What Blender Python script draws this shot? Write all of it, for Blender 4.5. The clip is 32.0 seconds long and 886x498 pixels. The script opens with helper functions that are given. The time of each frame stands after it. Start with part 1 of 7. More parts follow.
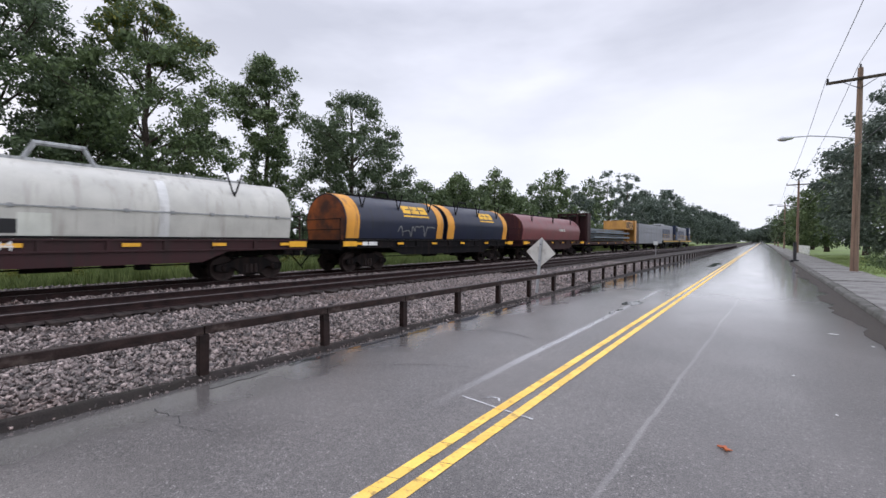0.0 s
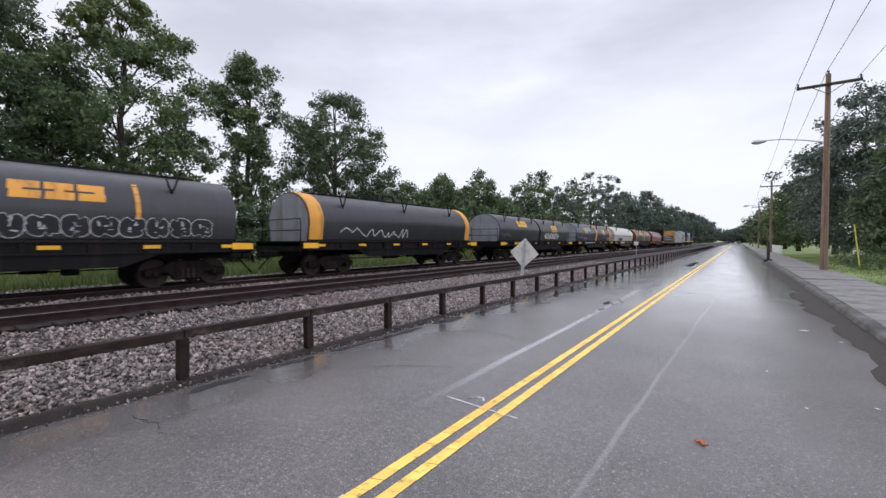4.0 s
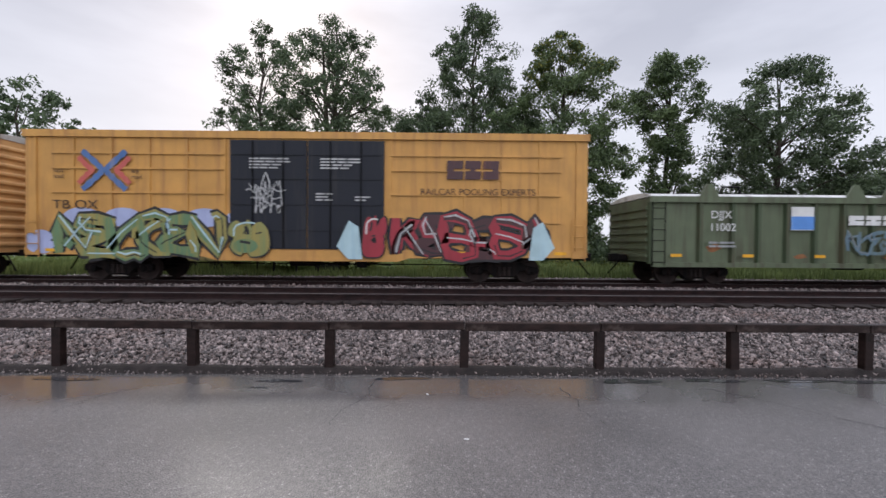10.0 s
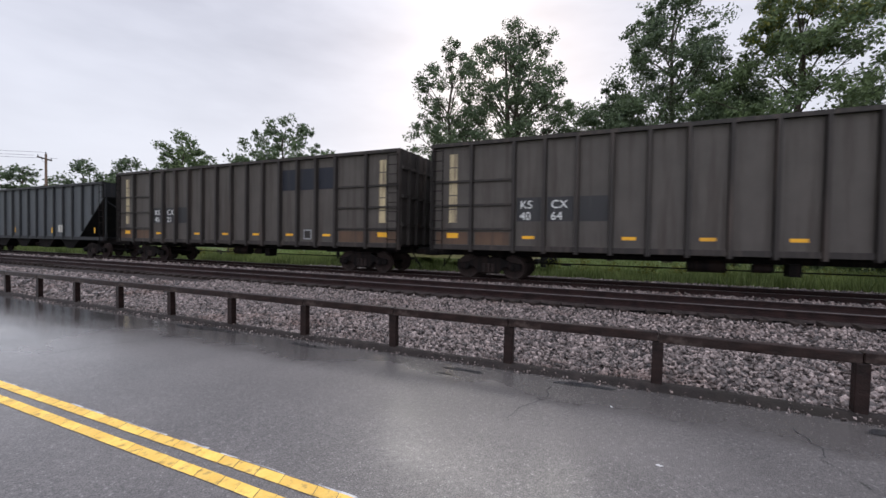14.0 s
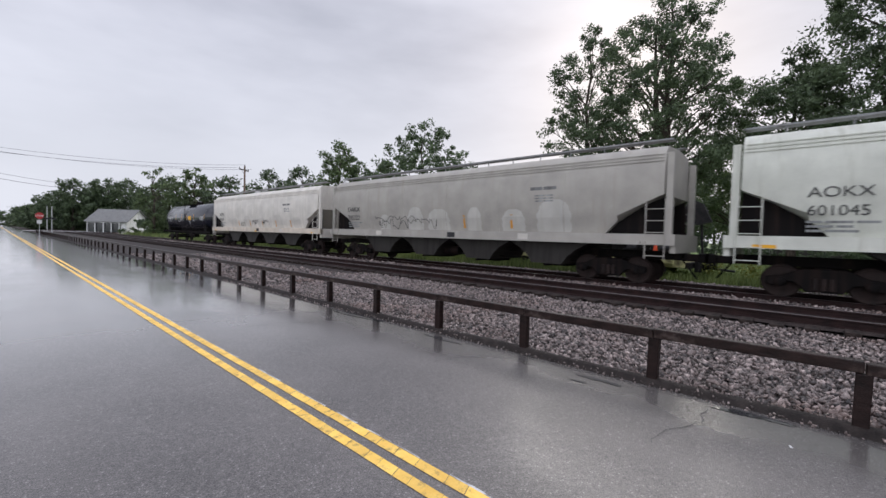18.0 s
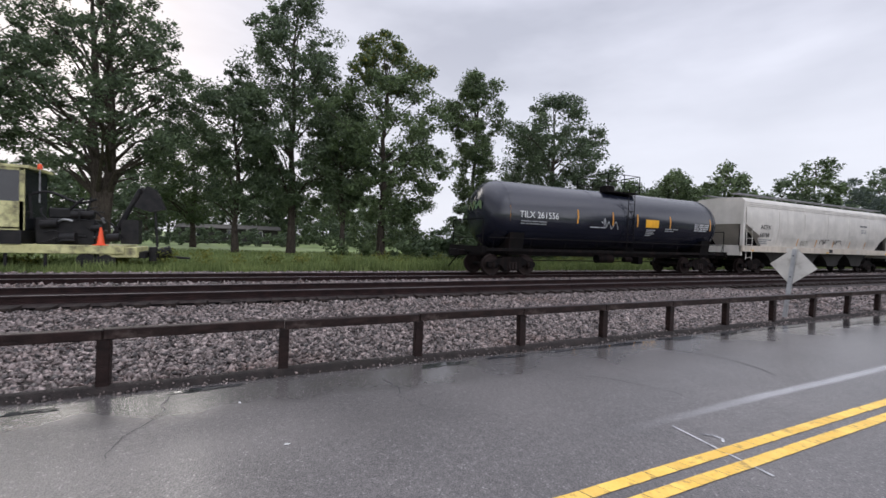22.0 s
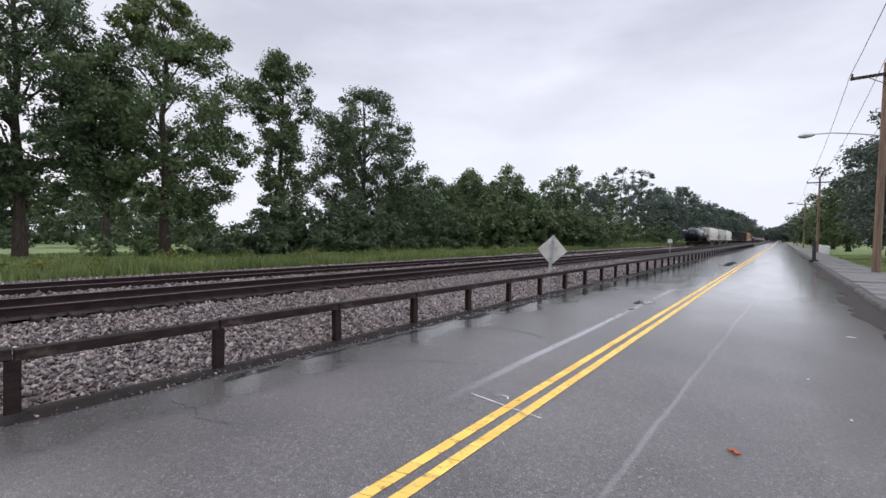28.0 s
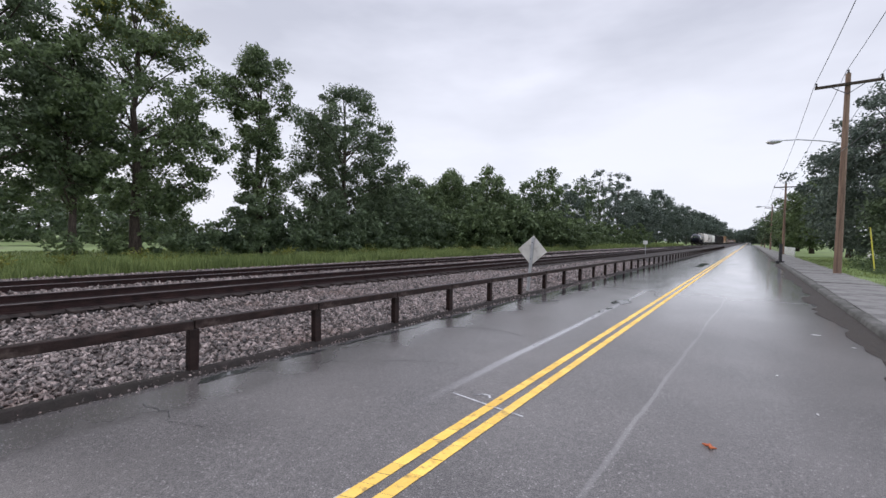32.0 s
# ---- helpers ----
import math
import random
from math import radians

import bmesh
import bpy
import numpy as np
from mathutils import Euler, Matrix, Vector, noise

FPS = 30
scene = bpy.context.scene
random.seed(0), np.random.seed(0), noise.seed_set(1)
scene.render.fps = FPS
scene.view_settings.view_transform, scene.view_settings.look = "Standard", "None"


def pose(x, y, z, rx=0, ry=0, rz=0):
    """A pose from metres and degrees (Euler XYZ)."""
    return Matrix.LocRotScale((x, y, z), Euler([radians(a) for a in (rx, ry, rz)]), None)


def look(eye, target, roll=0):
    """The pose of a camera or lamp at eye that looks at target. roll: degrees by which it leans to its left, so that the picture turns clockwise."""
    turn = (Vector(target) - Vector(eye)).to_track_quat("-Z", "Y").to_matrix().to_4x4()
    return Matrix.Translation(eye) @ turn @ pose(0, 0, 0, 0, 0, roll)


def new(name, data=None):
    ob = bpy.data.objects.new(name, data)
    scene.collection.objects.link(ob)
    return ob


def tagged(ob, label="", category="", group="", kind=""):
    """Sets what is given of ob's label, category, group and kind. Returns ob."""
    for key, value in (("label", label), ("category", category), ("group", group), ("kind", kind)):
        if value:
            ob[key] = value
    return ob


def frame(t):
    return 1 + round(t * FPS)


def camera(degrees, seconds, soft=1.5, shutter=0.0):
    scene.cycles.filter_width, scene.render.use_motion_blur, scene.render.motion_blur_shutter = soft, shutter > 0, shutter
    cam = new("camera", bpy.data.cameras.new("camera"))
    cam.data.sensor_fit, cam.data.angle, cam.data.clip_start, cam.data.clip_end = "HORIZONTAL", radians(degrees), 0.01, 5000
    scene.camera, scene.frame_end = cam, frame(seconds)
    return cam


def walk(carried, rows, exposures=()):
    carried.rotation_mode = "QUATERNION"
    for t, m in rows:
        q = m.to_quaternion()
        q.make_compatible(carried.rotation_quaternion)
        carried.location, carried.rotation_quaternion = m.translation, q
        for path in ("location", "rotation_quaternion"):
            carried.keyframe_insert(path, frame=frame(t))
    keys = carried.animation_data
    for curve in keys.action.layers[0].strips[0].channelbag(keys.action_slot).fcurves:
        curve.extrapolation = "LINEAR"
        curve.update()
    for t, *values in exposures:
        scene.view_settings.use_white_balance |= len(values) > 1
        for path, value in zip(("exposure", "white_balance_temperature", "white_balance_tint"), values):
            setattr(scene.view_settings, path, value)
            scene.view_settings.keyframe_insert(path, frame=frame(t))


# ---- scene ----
# camera: held by hand, it turns about one standing point; rows of seconds, yaw, lift, lean and place
cam = camera(94.5, 32.0, shutter=0.12)
TURNS = [
    (0, 37.95, -1.17, 0.14, -0.014, 0.013, 1.606),
    (0.5, 37.14, -1.13, 0.06, -0.013, 0.013, 1.607),
    (1, 36.89, -1.12, -0.01, -0.007, 0.012, 1.608),
    (1.5, 36.81, -1.06, -0.01, -0.002, 0.005, 1.610),
    (2, 36.73, -1.07, -0.11, 0.002, 0.000, 1.617),
    (2.5, 36.64, -1.04, -0.07, -0.000, 0.000, 1.612),
    (4.5, 35.64, -1.04, -0.07, -0.001, -0.002, 1.610),
    (5, 36.68, -1.03, -0.08, -0.001, -0.001, 1.612),
    (5.5, 39.68, -1.03, 0.01, -0.002, -0.001, 1.610),
    (6, 44.93, -1.00, 0.09, -0.000, -0.002, 1.613),
    (6.5, 51.82, -0.92, 0.15, 0.001, -0.005, 1.614),
    (7, 59.10, -0.84, 0.27, 0.001, -0.002, 1.613),
    (7.5, 65.82, -0.77, 0.34, 0.005, -0.000, 1.610),
    (8, 71.63, -0.69, 0.43, 0.008, 0.005, 1.608),
    (8.5, 76.77, -0.73, 0.49, 0.008, 0.009, 1.609),
    (9, 81.61, -0.74, 0.45, 0.004, 0.014, 1.605),
    (9.5, 85.93, -0.79, 0.45, -0.004, 0.021, 1.605),
    (10, 89.63, -0.85, 0.46, -0.010, 0.025, 1.603),
    (10.5, 92.50, -0.89, 0.52, -0.016, 0.025, 1.603),
    (11, 94.92, -0.93, 0.51, -0.022, 0.025, 1.603),
    (11.5, 97.28, -1.00, 0.55, -0.023, 0.021, 1.602),
    (12, 99.91, -1.05, 0.65, -0.023, 0.016, 1.602),
    (12.5, 102.98, -1.11, 0.68, -0.025, 0.016, 1.603),
    (13, 106.60, -1.14, 0.67, -0.024, 0.018, 1.602),
    (13.5, 110.40, -1.19, 0.77, -0.025, 0.014, 1.600),
    (14, 114.25, -1.26, 0.89, -0.024, 0.006, 1.601),
    (14.5, 117.84, -1.38, 1.04, -0.021, -0.002, 1.605),
    (15, 121.03, -1.46, 1.18, -0.022, -0.008, 1.610),
    (15.5, 123.80, -1.58, 1.31, -0.023, -0.008, 1.614),
    (17.5, 131.63, -1.85, 1.57, -0.022, -0.015, 1.618),
    (18, 132.41, -1.88, 1.59, -0.021, -0.015, 1.616),
    (18.5, 132.10, -1.86, 1.58, -0.020, -0.017, 1.614),
    (19, 129.89, -1.85, 1.63, -0.021, -0.016, 1.613),
    (19.5, 125.02, -1.84, 1.66, -0.021, -0.019, 1.614),
    (20, 117.65, -1.78, 1.69, -0.019, -0.019, 1.616),
    (20.5, 105.81, -1.74, 1.75, -0.019, -0.011, 1.621),
    (21, 91.88, -1.61, 1.76, -0.014, -0.012, 1.620),
    (21.5, 77.27, -1.46, 1.88, -0.008, -0.018, 1.617),
    (22, 65.08, -1.29, 1.84, -0.012, -0.020, 1.615),
    (22.5, 56.14, -1.22, 1.71, -0.012, -0.015, 1.616),
    (23, 50.15, -1.24, 1.37, -0.007, -0.013, 1.624),
    (23.5, 46.40, -1.31, 1.22, -0.001, -0.013, 1.629),
    (24, 44.03, -1.43, 1.13, 0.003, -0.014, 1.632),
    (24.5, 42.60, -1.48, 0.95, 0.003, -0.016, 1.633),
    (25, 41.84, -1.54, 0.82, 0.006, -0.016, 1.635),
    (25.5, 41.49, -1.63, 0.76, 0.009, -0.014, 1.639),
    (27.5, 39.88, -1.77, 0.65, 0.008, -0.010, 1.637),
    (28, 39.53, -1.78, 0.66, 0.008, -0.007, 1.637),
    (28.5, 39.17, -1.77, 0.69, 0.009, -0.008, 1.637),
    (29, 38.75, -1.75, 0.74, 0.008, -0.009, 1.636),
    (29.5, 38.21, -1.71, 0.70, 0.009, -0.011, 1.635),
    (30, 37.72, -1.70, 0.74, 0.012, -0.010, 1.636),
    (30.5, 37.36, -1.68, 0.75, 0.011, -0.011, 1.634),
    (31, 37.15, -1.67, 0.76, 0.009, -0.011, 1.631),
    (31.5, 36.95, -1.70, 0.87, -0.000, -0.008, 1.629),
    (32, 36.81, -1.71, 1.04, -0.020, -0.007, 1.624),
]
PATH = [(t, pose(x, y, z, 90 + lift, -lean, yaw)) for t, yaw, lift, lean, x, y, z in TURNS]
walk(cam, PATH, [(t, ev, 6430, 10) for t, ev in ((0.0, 1.14), (6.0, 1.10), (8.0, 1.00), (12.0, 0.95), (15.0, 0.98), (19.0, 0.78), (21.0, 0.88), (23.0, 1.00), (32.0, 1.05))])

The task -
Where does the word "group" appear? Return each line that holds it.

Task answer -
def tagged(ob, label="", category="", group="", kind=""):
    """Sets what is given of ob's label, category, group and kind. Returns ob."""
    for key, value in (("label", label), ("category", category), ("group", group), ("kind", kind)):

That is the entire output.